Do this: Look through the data and write out every line with the word "Blender" in it.
******************************
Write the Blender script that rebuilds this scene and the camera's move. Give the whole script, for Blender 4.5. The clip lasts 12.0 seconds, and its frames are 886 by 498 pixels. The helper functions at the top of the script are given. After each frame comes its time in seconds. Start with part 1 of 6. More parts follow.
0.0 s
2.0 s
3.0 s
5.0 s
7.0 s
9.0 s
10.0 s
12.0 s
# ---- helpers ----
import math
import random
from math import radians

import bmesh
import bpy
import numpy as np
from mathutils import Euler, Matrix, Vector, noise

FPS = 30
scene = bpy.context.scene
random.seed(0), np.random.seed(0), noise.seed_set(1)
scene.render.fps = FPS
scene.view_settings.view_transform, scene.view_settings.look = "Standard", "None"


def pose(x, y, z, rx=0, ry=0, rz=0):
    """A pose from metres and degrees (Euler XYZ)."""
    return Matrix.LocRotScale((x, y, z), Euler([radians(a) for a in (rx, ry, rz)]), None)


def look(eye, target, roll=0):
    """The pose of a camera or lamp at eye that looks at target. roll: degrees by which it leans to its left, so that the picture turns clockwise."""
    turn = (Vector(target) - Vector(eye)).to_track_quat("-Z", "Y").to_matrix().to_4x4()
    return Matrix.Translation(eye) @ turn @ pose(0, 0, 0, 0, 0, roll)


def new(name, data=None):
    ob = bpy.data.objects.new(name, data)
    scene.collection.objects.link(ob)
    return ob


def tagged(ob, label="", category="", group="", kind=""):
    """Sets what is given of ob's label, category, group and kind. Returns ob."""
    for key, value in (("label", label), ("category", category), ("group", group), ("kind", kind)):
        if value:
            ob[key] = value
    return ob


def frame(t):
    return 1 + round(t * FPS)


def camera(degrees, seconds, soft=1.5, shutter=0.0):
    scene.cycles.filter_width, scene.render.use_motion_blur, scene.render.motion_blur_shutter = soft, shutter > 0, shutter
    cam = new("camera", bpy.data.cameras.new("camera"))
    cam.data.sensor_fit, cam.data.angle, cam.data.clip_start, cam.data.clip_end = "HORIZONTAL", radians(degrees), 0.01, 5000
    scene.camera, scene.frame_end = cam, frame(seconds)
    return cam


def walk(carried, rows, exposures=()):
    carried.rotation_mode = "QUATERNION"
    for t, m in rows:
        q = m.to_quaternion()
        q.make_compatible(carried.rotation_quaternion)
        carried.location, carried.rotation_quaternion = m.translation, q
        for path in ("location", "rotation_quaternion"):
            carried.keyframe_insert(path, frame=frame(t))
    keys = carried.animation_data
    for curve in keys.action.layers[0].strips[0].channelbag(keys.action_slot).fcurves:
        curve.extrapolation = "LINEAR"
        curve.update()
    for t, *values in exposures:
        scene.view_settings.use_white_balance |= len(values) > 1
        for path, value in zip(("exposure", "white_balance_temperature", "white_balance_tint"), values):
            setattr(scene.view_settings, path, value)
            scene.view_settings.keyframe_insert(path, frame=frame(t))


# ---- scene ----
******************************
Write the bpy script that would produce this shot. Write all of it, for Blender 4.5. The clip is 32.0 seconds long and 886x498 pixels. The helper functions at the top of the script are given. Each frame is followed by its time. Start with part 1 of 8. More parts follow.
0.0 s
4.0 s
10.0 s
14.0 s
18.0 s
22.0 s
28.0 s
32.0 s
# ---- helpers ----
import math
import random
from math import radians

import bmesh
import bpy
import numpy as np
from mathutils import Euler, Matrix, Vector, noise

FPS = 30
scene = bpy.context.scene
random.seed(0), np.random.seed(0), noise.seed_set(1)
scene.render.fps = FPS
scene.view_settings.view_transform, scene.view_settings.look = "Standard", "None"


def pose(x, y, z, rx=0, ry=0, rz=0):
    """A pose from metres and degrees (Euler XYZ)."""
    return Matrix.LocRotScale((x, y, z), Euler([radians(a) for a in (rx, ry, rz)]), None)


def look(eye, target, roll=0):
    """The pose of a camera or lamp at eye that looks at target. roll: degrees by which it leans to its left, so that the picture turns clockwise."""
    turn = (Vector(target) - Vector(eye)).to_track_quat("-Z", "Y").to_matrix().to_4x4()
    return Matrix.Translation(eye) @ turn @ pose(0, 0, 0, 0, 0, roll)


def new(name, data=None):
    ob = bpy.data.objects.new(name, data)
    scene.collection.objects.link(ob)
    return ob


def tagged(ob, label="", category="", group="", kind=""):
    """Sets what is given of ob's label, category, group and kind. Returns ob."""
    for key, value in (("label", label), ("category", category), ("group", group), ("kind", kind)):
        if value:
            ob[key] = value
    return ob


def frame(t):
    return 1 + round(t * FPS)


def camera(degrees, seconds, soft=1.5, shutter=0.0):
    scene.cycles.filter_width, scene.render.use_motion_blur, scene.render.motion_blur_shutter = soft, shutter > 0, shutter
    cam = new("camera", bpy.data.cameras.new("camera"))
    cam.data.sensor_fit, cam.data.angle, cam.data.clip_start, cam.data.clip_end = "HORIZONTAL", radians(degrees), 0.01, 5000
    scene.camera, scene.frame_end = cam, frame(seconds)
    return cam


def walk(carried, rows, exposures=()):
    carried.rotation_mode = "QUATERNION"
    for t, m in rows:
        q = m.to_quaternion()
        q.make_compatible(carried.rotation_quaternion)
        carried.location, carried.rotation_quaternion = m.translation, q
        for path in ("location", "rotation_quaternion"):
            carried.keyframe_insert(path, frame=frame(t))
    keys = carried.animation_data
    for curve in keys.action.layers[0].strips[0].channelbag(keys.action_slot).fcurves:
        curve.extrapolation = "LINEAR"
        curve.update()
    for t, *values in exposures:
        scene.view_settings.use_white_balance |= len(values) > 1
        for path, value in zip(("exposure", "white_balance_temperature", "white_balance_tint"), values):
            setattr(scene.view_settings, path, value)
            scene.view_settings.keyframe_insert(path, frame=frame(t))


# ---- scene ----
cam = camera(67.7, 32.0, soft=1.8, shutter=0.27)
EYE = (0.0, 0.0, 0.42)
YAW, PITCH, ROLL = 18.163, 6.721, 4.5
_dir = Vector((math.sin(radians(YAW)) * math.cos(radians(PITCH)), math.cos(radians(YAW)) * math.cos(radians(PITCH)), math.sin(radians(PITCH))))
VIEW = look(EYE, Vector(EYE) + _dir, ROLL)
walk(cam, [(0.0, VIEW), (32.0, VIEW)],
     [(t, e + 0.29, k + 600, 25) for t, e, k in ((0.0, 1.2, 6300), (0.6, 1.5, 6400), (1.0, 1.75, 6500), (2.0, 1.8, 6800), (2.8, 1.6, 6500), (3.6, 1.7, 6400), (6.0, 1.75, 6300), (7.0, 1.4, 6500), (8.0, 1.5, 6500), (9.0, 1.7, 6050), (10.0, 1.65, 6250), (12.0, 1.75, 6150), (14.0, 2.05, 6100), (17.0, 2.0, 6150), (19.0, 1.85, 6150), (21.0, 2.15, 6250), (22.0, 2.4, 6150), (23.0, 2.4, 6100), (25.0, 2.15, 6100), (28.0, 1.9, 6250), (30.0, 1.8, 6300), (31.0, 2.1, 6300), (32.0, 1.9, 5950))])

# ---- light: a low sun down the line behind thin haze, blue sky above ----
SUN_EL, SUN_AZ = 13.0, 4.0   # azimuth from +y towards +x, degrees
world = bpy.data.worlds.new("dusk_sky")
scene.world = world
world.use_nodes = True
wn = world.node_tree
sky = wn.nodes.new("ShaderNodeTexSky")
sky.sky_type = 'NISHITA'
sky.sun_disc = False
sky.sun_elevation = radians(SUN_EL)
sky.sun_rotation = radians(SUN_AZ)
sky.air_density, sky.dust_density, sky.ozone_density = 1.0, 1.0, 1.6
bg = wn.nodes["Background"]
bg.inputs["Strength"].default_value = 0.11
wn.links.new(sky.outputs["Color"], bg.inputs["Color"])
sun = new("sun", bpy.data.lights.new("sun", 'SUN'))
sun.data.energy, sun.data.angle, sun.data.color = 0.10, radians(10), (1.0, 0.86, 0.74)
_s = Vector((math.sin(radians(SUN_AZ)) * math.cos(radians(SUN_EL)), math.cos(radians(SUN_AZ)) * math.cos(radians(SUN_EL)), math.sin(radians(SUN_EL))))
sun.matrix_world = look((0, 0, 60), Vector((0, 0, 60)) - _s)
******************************
Answer for the task:
Write the Blender script that rebuilds this scene and the camera's move. Give the whole script, for Blender 4.5. The clip lasts 12.0 seconds, and its frames are 886 by 498 pixels. The helper functions at the top of the script are given. After each frame comes its time in seconds. Start with part 1 of 6. More parts follow.
Write the bpy script that would produce this shot. Write all of it, for Blender 4.5. The clip is 32.0 seconds long and 886x498 pixels. The helper functions at the top of the script are given. Each frame is followed by its time. Start with part 1 of 8. More parts follow.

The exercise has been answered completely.